Ushering my dog out of the veterinary hospital after the removal of a large, but non-threatening, lipoma, I was stopped in my tracks. There was a dog, a smaller breed, rolling around on the grass. I wasn’t sure I was seeing things correctly. From the top, the shape of this dog reminded of an overfilled water balloon. He was rolling around in the grass and it was a struggle for him to get up on all fours. This dog, with a healthy weight of about 25 pounds, was standing in front of me struggling to stand. He was tipping the scales at 70 pounds.
My mind shot back to a dog we had taken in at the shelter. Maddy the Basset Hound could not stand up. Needless to say she could not walk either. Her head looked more like a tick than the beginning of a dog. Inside you could see her wish. She never stopped trying to overpower her physical condition. With the help of staff and volunteers, myself included, we got her on her feet. Then family with a heart as big as Maddy, adopted her and took it from there.
For dogs, eating is instinctual. Most of them have no shut-of valve. What goes into them and how much is really up to us. Though there are underlying medical conditions, hypothyroidism and Cushing’s to name 2, that present weight gain as a side effect, healthy dogs that suffer from obesity do so at our hand.

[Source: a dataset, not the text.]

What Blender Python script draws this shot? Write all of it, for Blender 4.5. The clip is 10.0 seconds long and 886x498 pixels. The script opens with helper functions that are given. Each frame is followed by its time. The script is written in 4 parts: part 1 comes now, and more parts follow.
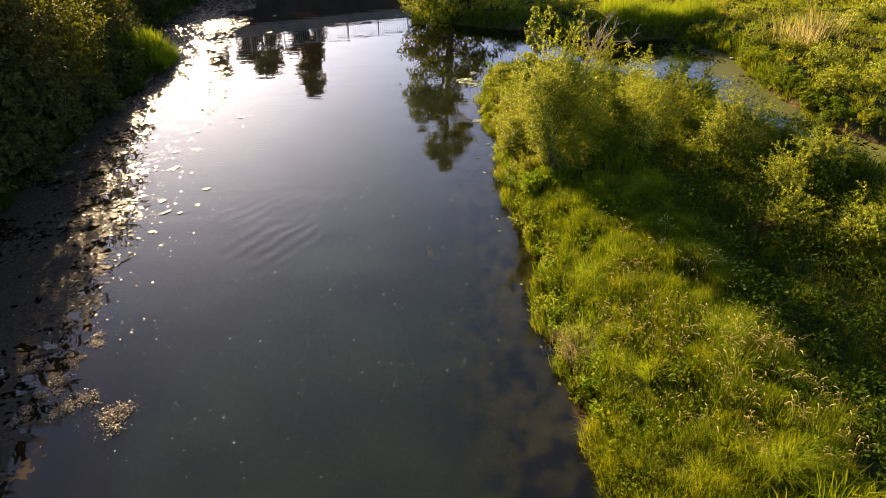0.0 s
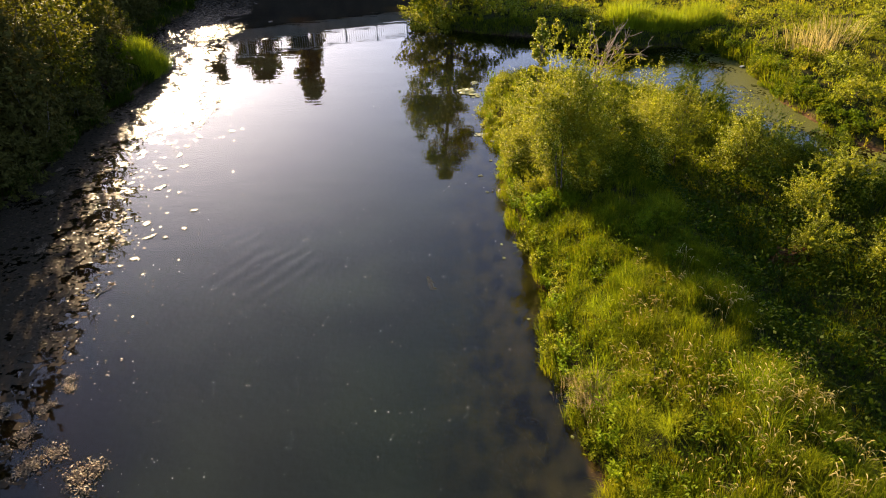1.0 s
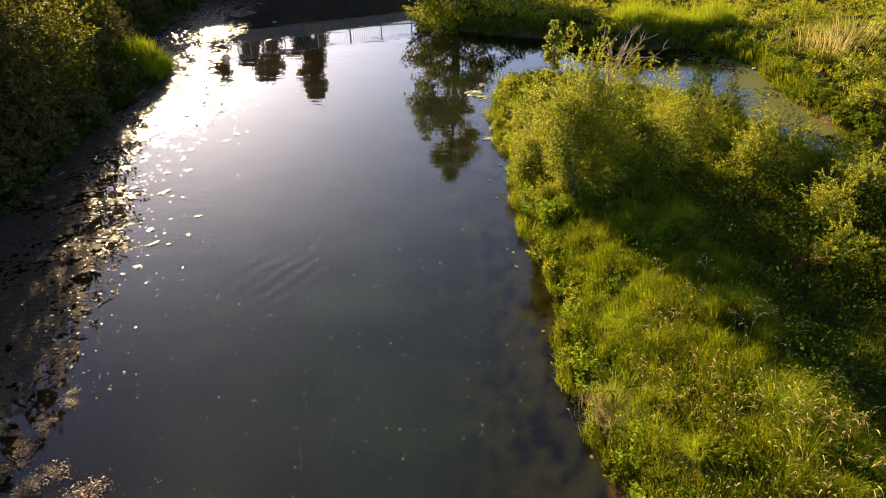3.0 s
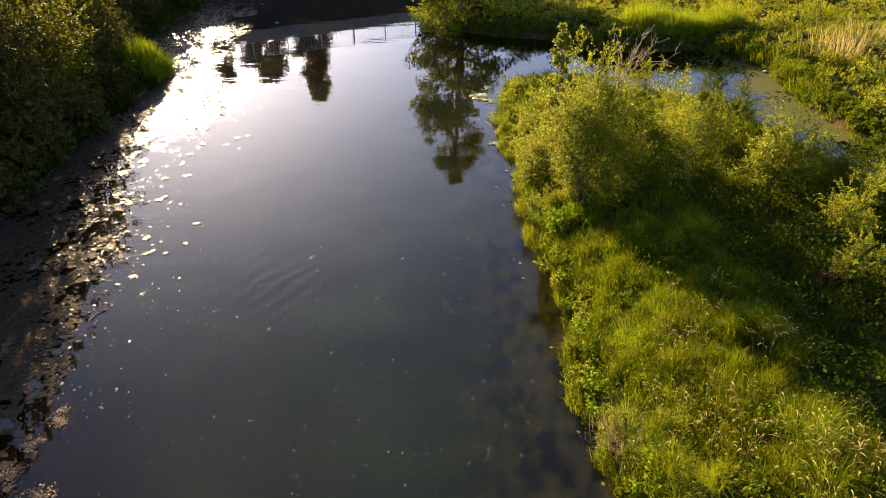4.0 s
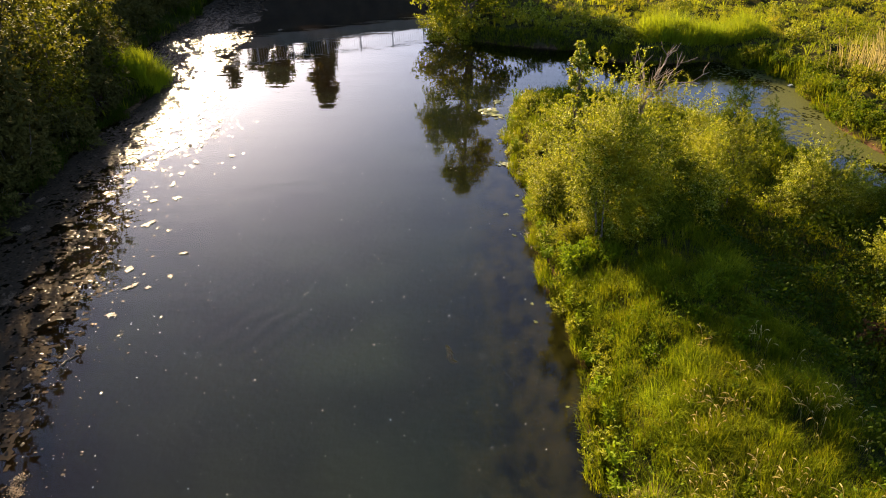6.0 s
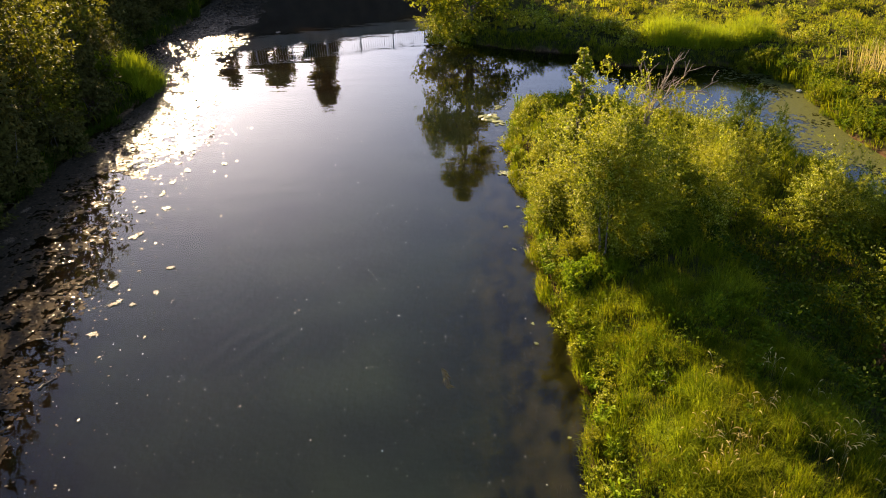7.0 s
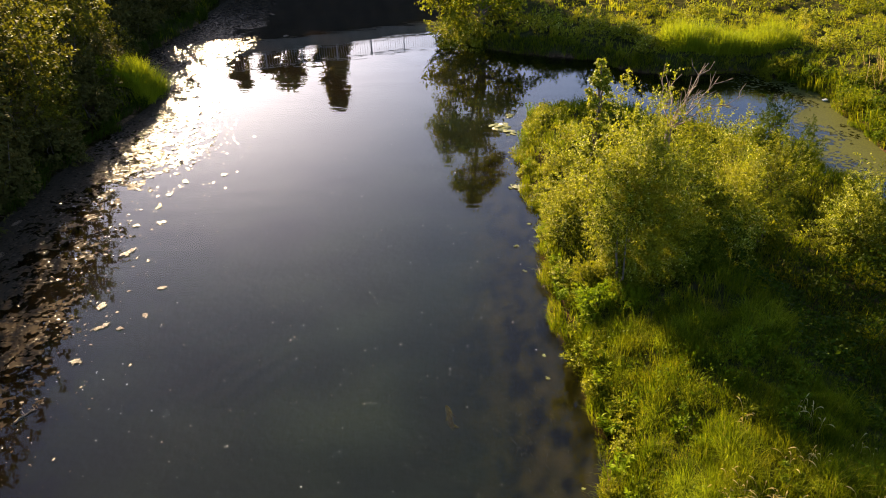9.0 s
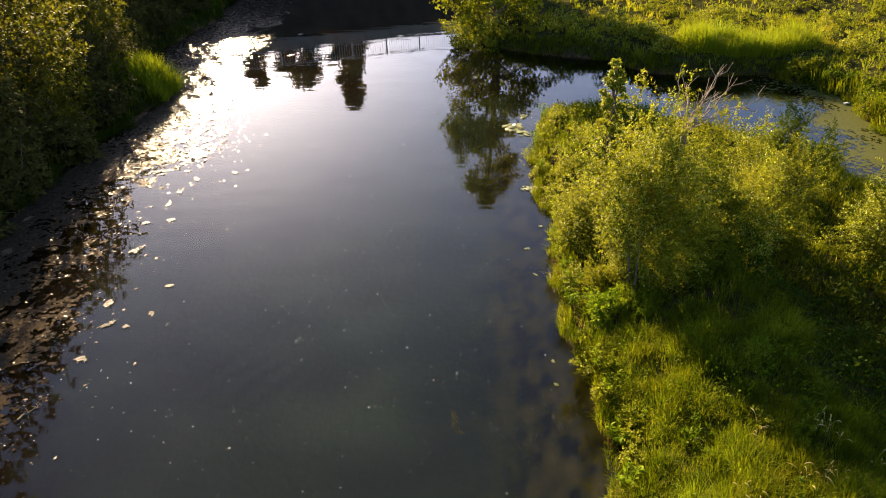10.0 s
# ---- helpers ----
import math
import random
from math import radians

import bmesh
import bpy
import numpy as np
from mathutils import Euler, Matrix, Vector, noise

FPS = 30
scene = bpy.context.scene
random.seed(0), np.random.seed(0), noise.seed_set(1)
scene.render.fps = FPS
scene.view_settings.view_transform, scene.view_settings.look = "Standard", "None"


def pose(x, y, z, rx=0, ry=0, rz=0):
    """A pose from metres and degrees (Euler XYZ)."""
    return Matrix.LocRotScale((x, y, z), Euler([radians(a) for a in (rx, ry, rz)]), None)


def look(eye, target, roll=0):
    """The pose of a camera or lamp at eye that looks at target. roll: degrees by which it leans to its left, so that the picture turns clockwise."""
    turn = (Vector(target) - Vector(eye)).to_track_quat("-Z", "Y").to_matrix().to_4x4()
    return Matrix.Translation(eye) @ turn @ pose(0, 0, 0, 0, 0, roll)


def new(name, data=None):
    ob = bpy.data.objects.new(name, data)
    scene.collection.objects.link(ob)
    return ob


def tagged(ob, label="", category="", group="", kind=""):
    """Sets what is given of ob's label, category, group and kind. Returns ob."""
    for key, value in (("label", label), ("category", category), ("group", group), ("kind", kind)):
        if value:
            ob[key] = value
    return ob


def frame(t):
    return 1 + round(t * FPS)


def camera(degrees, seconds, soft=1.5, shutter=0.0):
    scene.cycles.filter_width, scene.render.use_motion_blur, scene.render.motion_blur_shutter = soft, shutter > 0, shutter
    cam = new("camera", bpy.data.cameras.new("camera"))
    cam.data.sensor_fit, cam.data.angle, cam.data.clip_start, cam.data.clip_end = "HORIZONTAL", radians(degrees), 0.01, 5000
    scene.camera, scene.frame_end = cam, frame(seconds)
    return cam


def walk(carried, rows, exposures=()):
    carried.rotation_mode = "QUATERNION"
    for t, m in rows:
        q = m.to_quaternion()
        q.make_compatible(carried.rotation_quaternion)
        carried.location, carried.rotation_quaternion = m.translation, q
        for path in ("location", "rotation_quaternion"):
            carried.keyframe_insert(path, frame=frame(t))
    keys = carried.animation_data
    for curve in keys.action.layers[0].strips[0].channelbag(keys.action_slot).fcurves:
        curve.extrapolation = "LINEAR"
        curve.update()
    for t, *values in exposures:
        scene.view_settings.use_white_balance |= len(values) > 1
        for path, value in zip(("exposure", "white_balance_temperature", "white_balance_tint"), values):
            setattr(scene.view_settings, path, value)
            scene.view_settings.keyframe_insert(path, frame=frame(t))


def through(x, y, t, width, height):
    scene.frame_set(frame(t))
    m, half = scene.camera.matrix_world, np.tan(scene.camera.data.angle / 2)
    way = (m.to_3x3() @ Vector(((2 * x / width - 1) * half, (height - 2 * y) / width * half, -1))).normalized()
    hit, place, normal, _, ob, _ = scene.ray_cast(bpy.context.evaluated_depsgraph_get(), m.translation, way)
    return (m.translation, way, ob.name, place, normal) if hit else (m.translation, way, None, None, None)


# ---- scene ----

When a choice is made to substitute the hard stuff, like exercise, training and other enrichment activities, with food, it is a disservice to our pets. This is not to say that treats, natural chews and other caloric fare don’t have their place. They can be wonderful additions to a rainy day. It is simple really. A dog’s genetics and lifestyle dictate their caloric needs. If their calorie requirement is exceeded on regular basis, they will gain weight.
Pet obesity is on the rise. According to the APOP, (Association for Pet Obesity Prevention), 55% of dogs are overweight or obese; 35% were overweight while 20.6% were obese. Weight gain has some very dangerous and sometimes life-threatening side effects. The effects range from chronic dermatological issues and heat intolerance on to much more sever conditions like cardiovascular disease, respiratory issues and diabetes. Many dogs experience stress on their joints and spines. An over weight dog’s life expectancy will be drastically reduced by this condition.
“Ok, I get it. Now, how do I tell if my dog is over weight?”
If you already suspect your dog is struggling with weight, contact your vet. If they can rule out any underlying medical conditions as a cause, they will help you with calorie calculations, exercise plans and dietary requirements. If you are not sure, you can do the following assessments yourself:
- Run your hand along your dog’s side with about the same amount of pressure you would use if you were petting him. You should be able to feel his ribs through a thin layer of fat. Inability to feel the ribs is one sign.
- Look at the anatomical profile of your dog, there should be an upward tuck of his abdomen. An abdomen that appears as a flat line or a bulge downward is another indicator.
- Look at your dog from above while he is standing up. You should able to see a narrowing of the waist just past the ribcage. A straight line or bulging outward from the rib cage to the rear is a sign that your dog is heavier than he should be.
Prepare yourself for the truth.
If your dog is struggling with weight, it’s time to be honest and take action. And yes, it is absolutely better late than never. New habits can make all the difference and add years to your dog’s life. If you’re anything like us, you will agree that is something worth working for.